Chris Usserman, a principal security architect for Infoblox Federal, said another of the driving forces behind OMB’s memo likely is along with the increase in IoT devices is the fact agencies are moving to cloud services faster.

“There are some vendors who previously weren’t prepared for IPv6,” he said. “Agencies were also not prepared from a knowledge, budget or otherwise to implement IPv6. And if one agency is going to do it what about everyone else? So communication between agency networks would become more difficult. I think there has been a general lack of understanding about what is required to implement IPv6 architecture.”
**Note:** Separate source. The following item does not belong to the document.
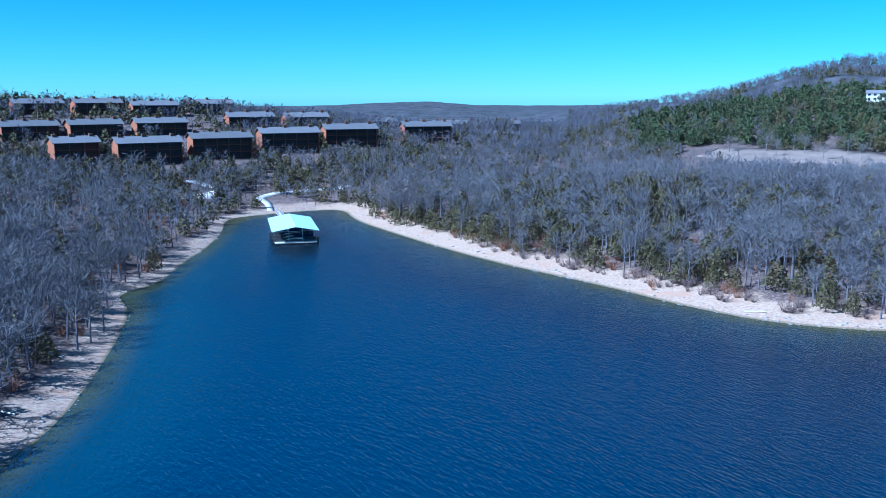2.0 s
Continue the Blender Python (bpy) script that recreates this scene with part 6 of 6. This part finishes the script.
# ---- stones and driftwood along the water ----
def stones(n, seed):
    g = np.random.RandomState(seed)
    ico = bmesh.new()
    bmesh.ops.create_icosphere(ico, subdivisions=1, radius=1.0)
    v0 = np.array([v.co for v in ico.verts])
    f0 = np.array([[v.index for v in f.verts] for f in ico.faces])
    ico.free()
    k = g.randint(0, len(LAKE) - 1, n * 3)
    s = g.uniform(0, 1, n * 3)
    a, b = LAKE[k], LAKE[k + 1]
    p = a + (b - a) * s[:, None] + g.normal(size=(n * 3, 2)) * 3.0
    d = shore(p[:, 0], p[:, 1])
    ok = (d > -0.4) & (d < 8) & ((p[:, 1] > 20) | (g.uniform(0, 1, n * 3) < 0.15)) & (np.hypot(p[:, 0], p[:, 1]) < 330)
    p = p[ok][:n]
    size = 0.10 + 0.22 * g.uniform(0, 1, len(p)) ** 3
    z = ground(p[:, 0], p[:, 1])
    shape = 1 + 0.25 * g.normal(size=(len(p), len(v0), 1))
    v = v0[None] * shape * size[:, None, None] * np.array((1.3, 1.0, 0.6)) + np.stack([p[:, 0], p[:, 1], z], 1)[:, None]
    f = f0[None] + (np.arange(len(p)) * len(v0))[:, None, None]
    return v.reshape(-1, 3), f.reshape(-1, 3)


# russet undergrowth: young oaks that keep their dead leaves, low brush
_x, _y = [], []
for _r0, _r1, _a0, _a1, _gap in ((95, 330, -30, 12, 9.5), (95, 300, 18, 80, 7.5)):
    _p, _q = wood_spots(_g, _r0, _r1, _a0, _a1, _gap)
    _x.append(_p), _y.append(_q)
_x, _y = np.concatenate(_x), np.concatenate(_y)
_v, _f = scatter([bush(230 + k, 45) for k in range(3)], _x, _y, ground(_x, _y), _g.uniform(1.5, 4.2, len(_x)), _g)
tagged(new("undergrowth", tri_mesh("undergrowth", _v, _f, RUSSET)), "russet brush and young oaks under the bare trees", "brush", kind="stuff")
_v, _f = stones(3000, 5)
tagged(new("shore_stones", tri_mesh("shore_stones", _v, _f, surface("shore_stone", (0.27, 0.24, 0.22), 0.95, 0, 0.5, 3, 0.5, 0, "island"))), "scattered pale limestone stones along the waterline", "stones", kind="stuff")
for _x, _y, _az, _l in ((-6, 120, 140, 5.5), (-19, 101, 60, 4.0), (2, 143, 150, 4.5), (-28, 93, 30, 3.5), (104, 195, 60, 4), (119, 118, 130, 4), (158, 95, 100, 5), (146, -150, 10, 3), (180, -50.5, 60, 3.5)):
    _ob = thing("driftwood_log", heading(_x, _y, level(_x, _y) + 0.05, _az), "bleached driftwood log lying on the bank", "log", "driftwood logs")
    _bm = rod(bmesh.new(), (0, 0, 0.12), (0.2, _l, 0.3), 0.16, 0.07, 7)
    part("trunk", _bm, BARK_PALE, _ob)
    _bm = rod(bmesh.new(), (0.1, _l * 0.6, 0.24), (0.9, _l * 0.85, 0.7), 0.06, 0.02, 5)
    rod(_bm, (0.1, _l * 0.75, 0.26), (-0.7, _l * 0.98, 0.6), 0.05, 0.02, 5)
    part("branch", _bm, BARK_PALE, _ob)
As agencies start to implement OMB’s latest memo, Usserman said they should first triage their systems to see what is running already on IPv6 and which ones could run on the protocol, but aren’t yet.

“Once you get a sense of that, you know what you are up against and you can start your planning,” he said. “Then you can start moving apps that are ready to move to IPv6 and sunset others that are not.”

Tseronis added agencies should consider creating an internal IPv6 task force to handle both the technical side as well as the culture side.

“I’d have the internal task force do a road show so everyone understands why it matters to each unique mission area. You have to make it a living, breathing effort,” he said. “If not, people will look for the easiest reason to say why they don’t need IPv6. I’d find one mission where you made IPv6 real and show why it matters versus trying to treat it as an enterprise program.”

The big question that comes from this fourth memo on moving to IPv6 is what are OMB’s plans for accountability? The Internet Society’s Belson said that was the one big glaring whole in the guidance. And like we saw several times over the last 15 years, if there is not accountability, agencies will not complete the move to IPv6.